Из дома на другой стороне улицы люди выплескиваются на тротуар, горят бенгальские огни, все поют и хохочут, мой кот пользуется случаем, чтобы выскочить из дома и удрать в более приятное место.
– Я должен уйти, – шепчет Джона, и взгляд у него пустой.
Он кажется больным, как будто его вот-вот вырвет. Он идет прочь сначала медленно, затем трусцой и вот уже мчится со всех ног, изо всех сил увеличивая расстояние между нами.
Я возвращаюсь в полутемный дом, в свою тихую одинокую прихожую, сажусь на нижнюю ступень лестницы, прислонившись затылком к стене. Уже девять месяцев прошло после смерти Фредди. За эти месяцы я могла выносить совершенно новое существо. Но не сделала этого. Наоборот, я потеряла свое любимое существо и теперь, в качестве неизбежного следствия, потеряла еще и одного из самых старых друзей.
2019 год
Наяву
Четверг, 3 января
Я отсиживаюсь дома, а родным вру, что отравилась чем-то и у меня желудочная инфекция, чтобы они не надумали навещать. Как правило, это их не удерживает, но Элли приходится осторожничать из-за малыша, а мама и тетя Джун начали свой обычный новогодний цикл развлечений. Они и меня пытались заманить с собой, так что пришлось прибегнуть ко лжи: не хотела болтаться с ними по разным спа-салонам, запоздало празднуя Рождество.
В последние несколько дней я отчаянно тосковала по Фредди.

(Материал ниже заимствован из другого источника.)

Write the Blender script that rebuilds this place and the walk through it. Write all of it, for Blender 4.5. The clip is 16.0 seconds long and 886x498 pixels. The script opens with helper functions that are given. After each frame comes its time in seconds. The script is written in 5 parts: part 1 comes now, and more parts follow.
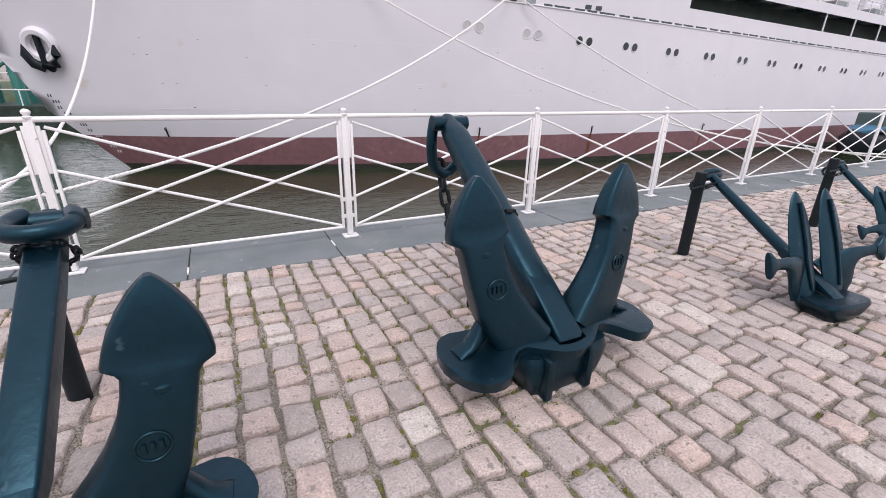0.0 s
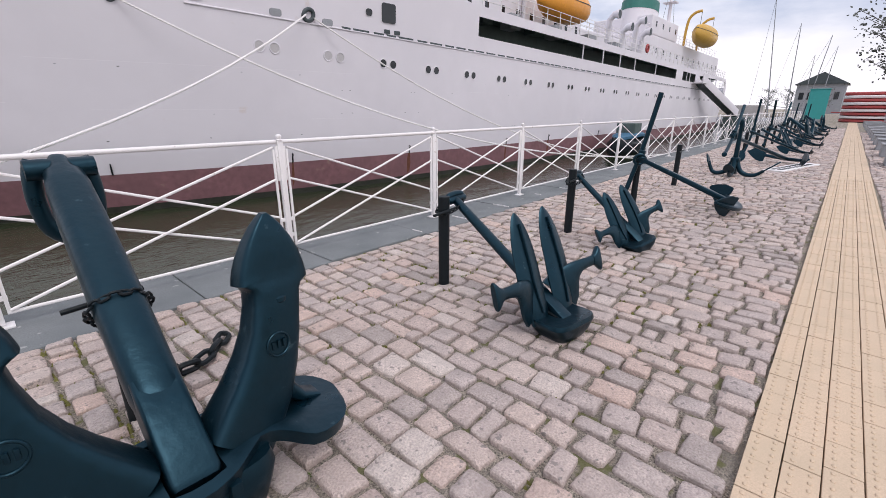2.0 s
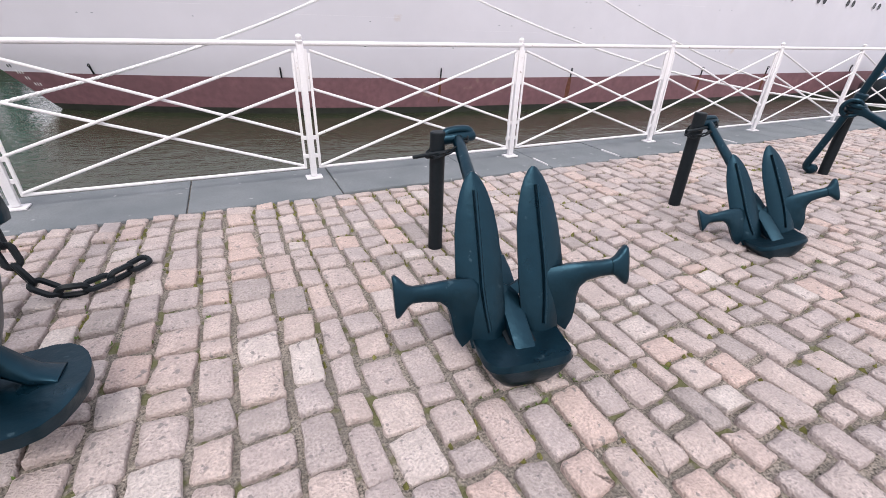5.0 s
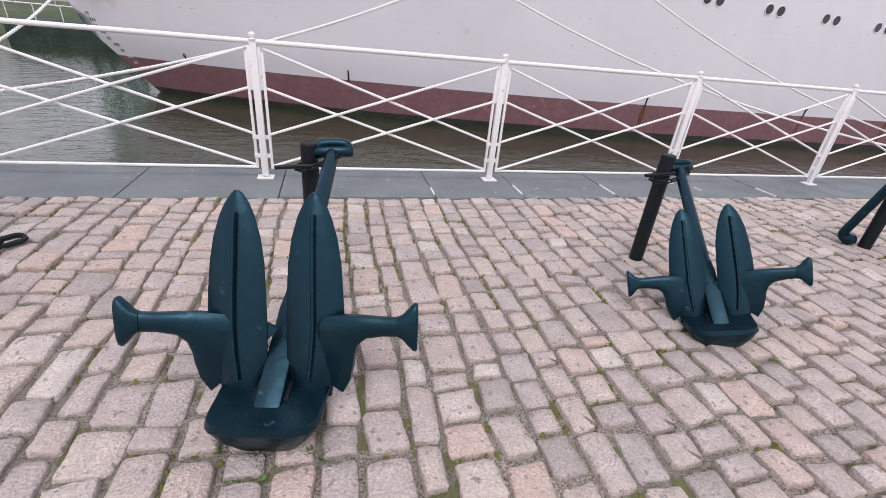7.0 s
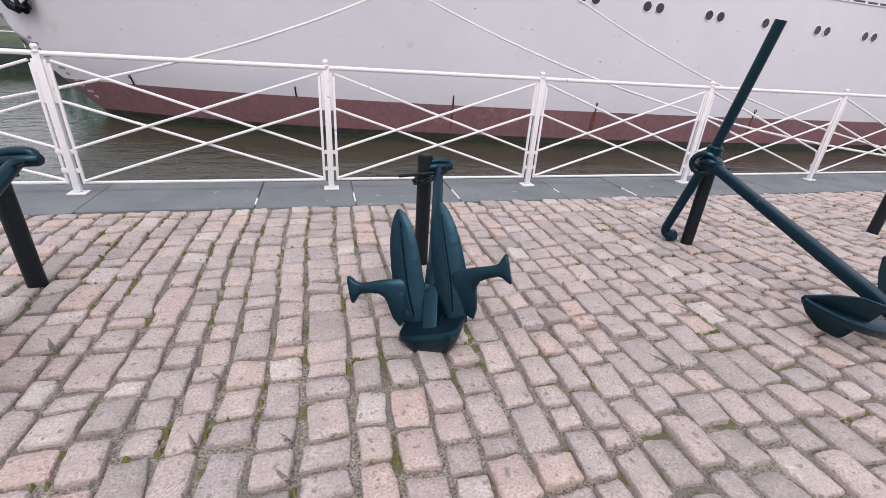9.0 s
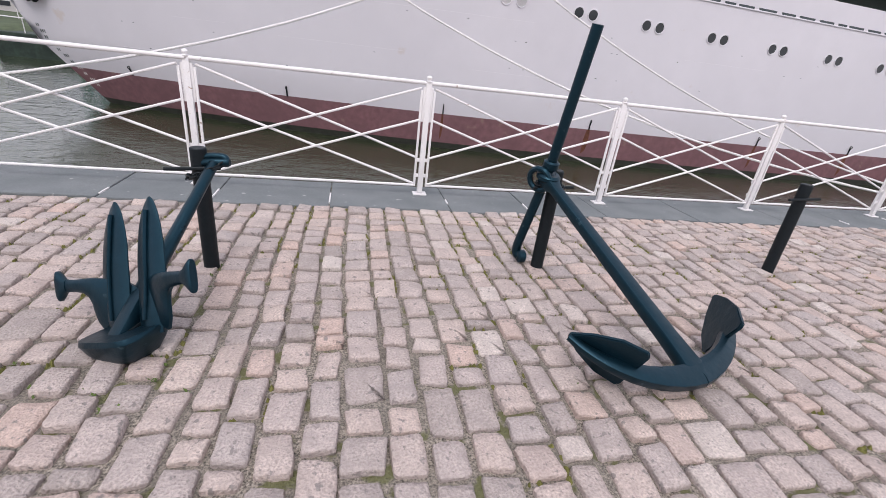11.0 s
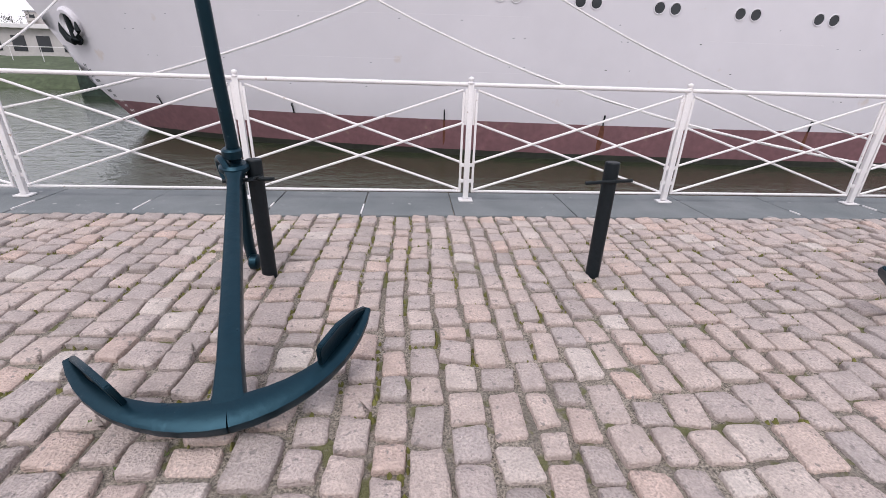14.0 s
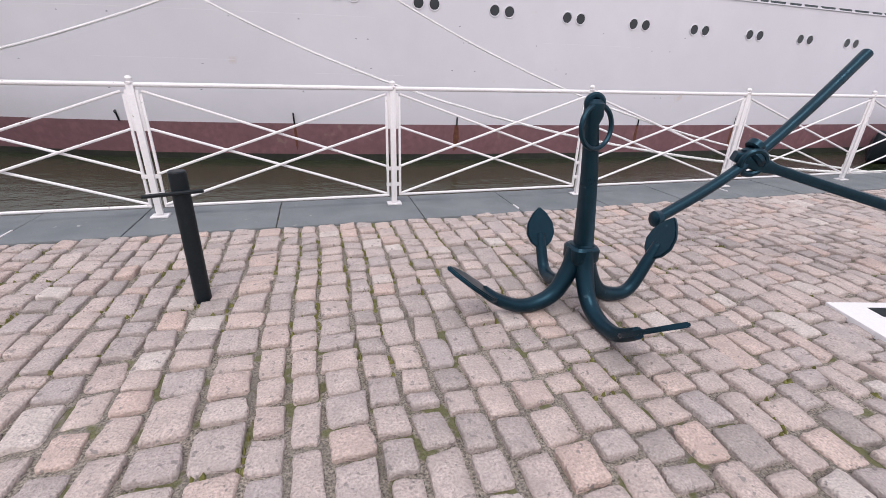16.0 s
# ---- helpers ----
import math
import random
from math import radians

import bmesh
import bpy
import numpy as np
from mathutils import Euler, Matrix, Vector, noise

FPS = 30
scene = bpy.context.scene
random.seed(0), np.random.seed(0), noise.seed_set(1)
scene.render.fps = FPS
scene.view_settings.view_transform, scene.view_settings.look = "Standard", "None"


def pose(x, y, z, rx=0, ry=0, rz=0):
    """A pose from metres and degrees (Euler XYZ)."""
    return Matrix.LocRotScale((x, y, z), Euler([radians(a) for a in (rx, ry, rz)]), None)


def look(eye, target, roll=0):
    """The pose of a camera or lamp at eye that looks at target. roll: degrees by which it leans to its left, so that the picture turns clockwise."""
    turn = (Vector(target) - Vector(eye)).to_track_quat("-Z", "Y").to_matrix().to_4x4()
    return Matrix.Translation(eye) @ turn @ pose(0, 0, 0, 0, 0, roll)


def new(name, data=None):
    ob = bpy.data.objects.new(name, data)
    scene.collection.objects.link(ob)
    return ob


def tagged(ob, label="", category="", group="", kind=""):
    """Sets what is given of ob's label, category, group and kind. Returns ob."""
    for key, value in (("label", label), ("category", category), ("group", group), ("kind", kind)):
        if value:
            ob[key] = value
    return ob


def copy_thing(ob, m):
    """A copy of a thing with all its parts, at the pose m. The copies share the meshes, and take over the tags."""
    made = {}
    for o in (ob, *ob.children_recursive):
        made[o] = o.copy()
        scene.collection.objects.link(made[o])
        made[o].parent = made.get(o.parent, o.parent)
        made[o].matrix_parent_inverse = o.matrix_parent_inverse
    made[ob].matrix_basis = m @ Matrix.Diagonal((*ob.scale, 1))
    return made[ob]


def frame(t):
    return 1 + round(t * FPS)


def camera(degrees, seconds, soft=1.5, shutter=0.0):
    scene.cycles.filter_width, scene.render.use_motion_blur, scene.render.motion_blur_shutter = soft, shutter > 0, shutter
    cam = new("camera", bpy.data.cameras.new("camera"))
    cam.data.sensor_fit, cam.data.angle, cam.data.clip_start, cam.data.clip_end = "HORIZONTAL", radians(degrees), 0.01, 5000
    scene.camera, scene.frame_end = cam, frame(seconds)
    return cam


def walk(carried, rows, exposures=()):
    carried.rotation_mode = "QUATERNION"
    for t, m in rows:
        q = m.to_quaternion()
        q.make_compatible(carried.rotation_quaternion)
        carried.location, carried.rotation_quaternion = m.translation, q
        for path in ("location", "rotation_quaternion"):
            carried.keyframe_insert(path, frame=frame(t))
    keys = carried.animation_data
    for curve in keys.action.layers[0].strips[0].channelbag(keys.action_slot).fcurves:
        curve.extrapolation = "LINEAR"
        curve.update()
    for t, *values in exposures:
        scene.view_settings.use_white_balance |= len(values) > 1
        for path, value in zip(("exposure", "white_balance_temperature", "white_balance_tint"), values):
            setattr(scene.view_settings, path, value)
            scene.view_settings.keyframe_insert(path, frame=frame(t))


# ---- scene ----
cam = camera(91.6, 16.0, soft=0.6)
PATH = [
    (0, (1.09, -3.876, 1.374), (1.952, -2.218, 0.66), 1.3),
    (0.5, (1.408, -3.903, 1.384), (2.55, -2.418, 0.683), 2.3),
    (1, (1.718, -3.895, 1.408), (3.043, -2.543, 0.763), 2.5),
    (1.5, (1.967, -3.923, 1.4), (3.362, -2.633, 0.778), 0.3),
    (2, (2.173, -3.907, 1.394), (3.583, -2.631, 0.773), -0.0),
    (2.5, (2.371, -3.82, 1.344), (3.552, -2.385, 0.606), 2.4),
    (3, (2.584, -3.762, 1.315), (3.558, -2.222, 0.492), 1.7),
    (3.5, (2.858, -3.809, 1.289), (3.721, -2.241, 0.397), 3.9),
    (4, (3.135, -3.867, 1.277), (3.979, -2.304, 0.358), 3.7),
    (4.5, (3.397, -3.892, 1.298), (4.222, -2.33, 0.361), 4.0),
    (4.7, (3.493, -3.898, 1.291), (4.298, -2.325, 0.355), 3.2),
    (6.8, (4.67, -3.93, 1.281), (5.224, -2.242, 0.364), 2.8),
    (7, (4.791, -3.965, 1.308), (5.271, -2.246, 0.404), 5.6),
    (7.5, (5.128, -4.024, 1.3), (5.591, -2.294, 0.409), 5.0),
    (8, (5.485, -4.039, 1.317), (5.968, -2.307, 0.441), 4.8),
    (8.5, (5.837, -4.111, 1.326), (6.325, -2.373, 0.465), 4.6),
    (9, (6.235, -4.23, 1.327), (6.749, -2.493, 0.48), 3.9),
    (9.5, (6.637, -4.331, 1.323), (7.185, -2.609, 0.466), 4.1),
    (9.7, (6.768, -4.355, 1.33), (7.322, -2.63, 0.482), 4.0),
    (11.8, (8.247, -4.326, 1.356), (8.606, -2.535, 0.542), 7.7),
    (12, (8.4, -4.325, 1.345), (8.743, -2.532, 0.53), 7.2),
    (12.5, (8.803, -4.32, 1.324), (9.138, -2.523, 0.512), 6.9),
    (13, (9.108, -4.303, 1.312), (9.425, -2.498, 0.511), 5.7),
    (13.5, (9.487, -4.281, 1.304), (9.62, -2.456, 0.496), 2.9),
    (14, (9.961, -4.211, 1.277), (10.105, -2.381, 0.483), 1.9),
    (14.5, (10.449, -4.188, 1.262), (10.675, -2.364, 0.473), 0.6),
    (15, (10.923, -4.182, 1.283), (11.199, -2.364, 0.497), -1.0),
    (15.5, (11.42, -4.185, 1.298), (11.871, -2.402, 0.512), 0.8),
    (16, (11.902, -4.204, 1.289), (12.42, -2.435, 0.514), 1.7),
]
walk(cam, [(t, look(eye, target, roll)) for t, eye, target, roll in PATH], [(0, 0.28), (0.6, 0.05), (1.5, 0.0), (2.1, 0.05), (3.5, 0.42), (4.6, 0.45), (7, 0.2), (9.5, 0.21), (12, 0.18), (16, 0.17)])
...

Те часы, когда вижу его, волшебны, но я еще острее ощущаю его отсутствие здесь, в долгие часы бодрствования. Сейчас только половина девятого утра, едва светает. Я намерена заставить себя заняться собой. Принимаю душ, разогреваю какой-то суп, смотрю последние праздничные программы по телевизору. Я бездельничаю с момента наступления Нового года, потому что не желаю взять себя в руки. Я достаточно честна, чтобы признать: мне просто необходимо было эмоционально упасть. Это своеобразная реакция на возбуждение Нового года, но это не может продолжаться слишком долго. Нужно подготовиться к работе, к жизни, к понедельнику, так что необходимо привести себя в порядок, поесть, может быть, даже постирать и включить пылесос… Я только что пыталась позвонить Элли. Она не ответила. В последнюю пару дней ее донимает утренняя тошнота, и она, скорее всего, еще спит.
Сажусь в угол дивана и прижимаю колени к груди. Я не осмеливаюсь позвонить Джоне, только не после того, как мы расстались в канун Нового года. Он был прав, я понимаю: ни ему, ни мне не поможет, если мы будем топтаться рядом друг с другом. И если честно, я не знаю, изменится ли это когда-нибудь. Эта мысль заставляет меня устало прижаться подбородком к коленям. Ничего не исправить. Я совершенно одинока. Мой взгляд останавливается на пузырьке с пилюлями на полке, и мое решение провести день продуктивно испаряется, потому что существует некое место, куда я могу сбежать, где не буду так одинока.